Seven of 11 former Panda Express employees charged with criminal impersonation were sentenced Monday by Superior Court Judge Frank Dawley to time served in jail, $400 in attorney fees and a $25 indigent fee.
Eight pleaded guilty, admitting they used fake Social Security cards to help them gain employment at a Tucson restaurant.
The men and women were arrested March 18 by Department of Public Safety officers after a three-month investigation into alleged identity theft by workers at Panda Express, 2485 N. Swan Road.
One defendant, Francisco Mondaca Duarte, 22, retained his own attorney. He told the Tucson Citizen following his sentencing that he will apply for permanent citizenship status. He was sentenced to time served in jail, which was 55 days, and 100 hours of community service.
He told the Citizen “someone” offered him a free phony Social Security card and he took it.
Dawley used his prerogative to sentence the defendants on a misdemeanor charge.

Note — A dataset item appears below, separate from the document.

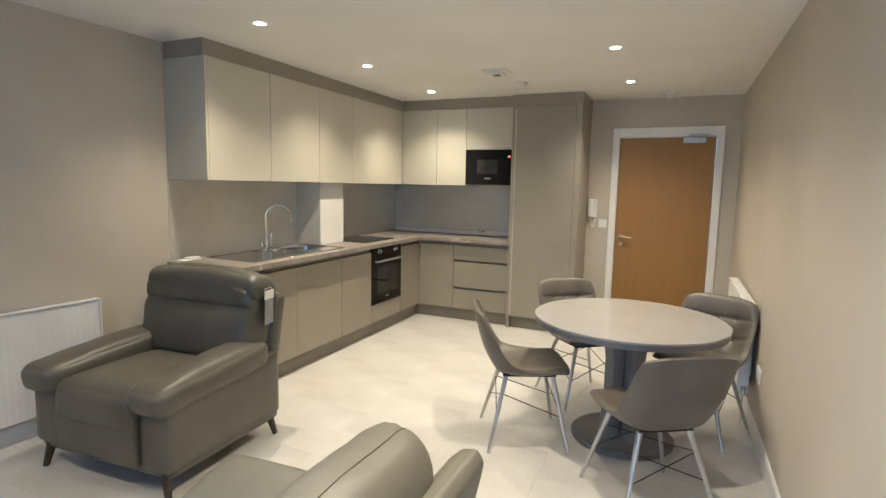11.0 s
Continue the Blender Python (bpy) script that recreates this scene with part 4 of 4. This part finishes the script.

Omar Alfredo Espino-Lara, 24, wept as he told the judge, “I wanted to be successful. I didn’t plan to steal nothing. I just want to apologize for what I did.”
He had lived in the United States illegally for 11 years and graduated from Sunnyside High School, his attorney said. He faces possible deportation, as do most of the other defendants.
According to investigators, Espino-Lara and 10 other employees of Panda Express were working with phony Social Security cards, some under aliases.
One card held the Social Security number of a person who is deceased.
The defendants were allowed to plead guilty to “undesignated” criminal impersonation, a felony, which Dawley reduced to a misdemeanor.
Margo Cowan, defense attorney for Rosa Nohemi Gutierrez- Parra, 29, said her client and the other defendants “are the victims of the federal government’s inability to (pass) comprehensive immigration reform.”
Cowan said they also are “victims of state laws that criminalize their conduct.”
The defendants were charged under an Arizona law which makes it a felony to steal someone’s identity.
Gutierrez-Parra, 29, wept as Cowan spoke about the burden on her client as she spent 153 days in jail separated from her 6-year-old son.
“She is like so many immigrants who come to America,” Cowan said. “She makes the community better. What she faces (a criminal conviction) is shameful,” Cowan said.
Gutierrez-Parra’s felony charge was reduced to a class one misdemeanor and she was sentenced, like the others, to time served and attorney fees.
Isabel Garcia, Pima County’s legal defender and the attorney for Marlen Yobana Moreno-Peralta, 23, said her client used someone else’s valid Social Security number to get a job and a car loan. The car she bought has been repossessed, Garcia said.
“I submit to you (this case) is a waste of taxpayer money,” Garcia said. “Someone at work (at the restaurant) called (the Department of Public Safety) to report them because of a poisonous atmosphere at work.”
“There is not one penny of harm to anyone involved in this case,” Garcia said.
Three of the 11 indicted in the case will be sentenced Sept. 22 or earlier. They are being detained as flight risks by Customs and Border Protection at the federal detention facility in Eloy and were unable to appear by telephone or in person for sentencing Monday.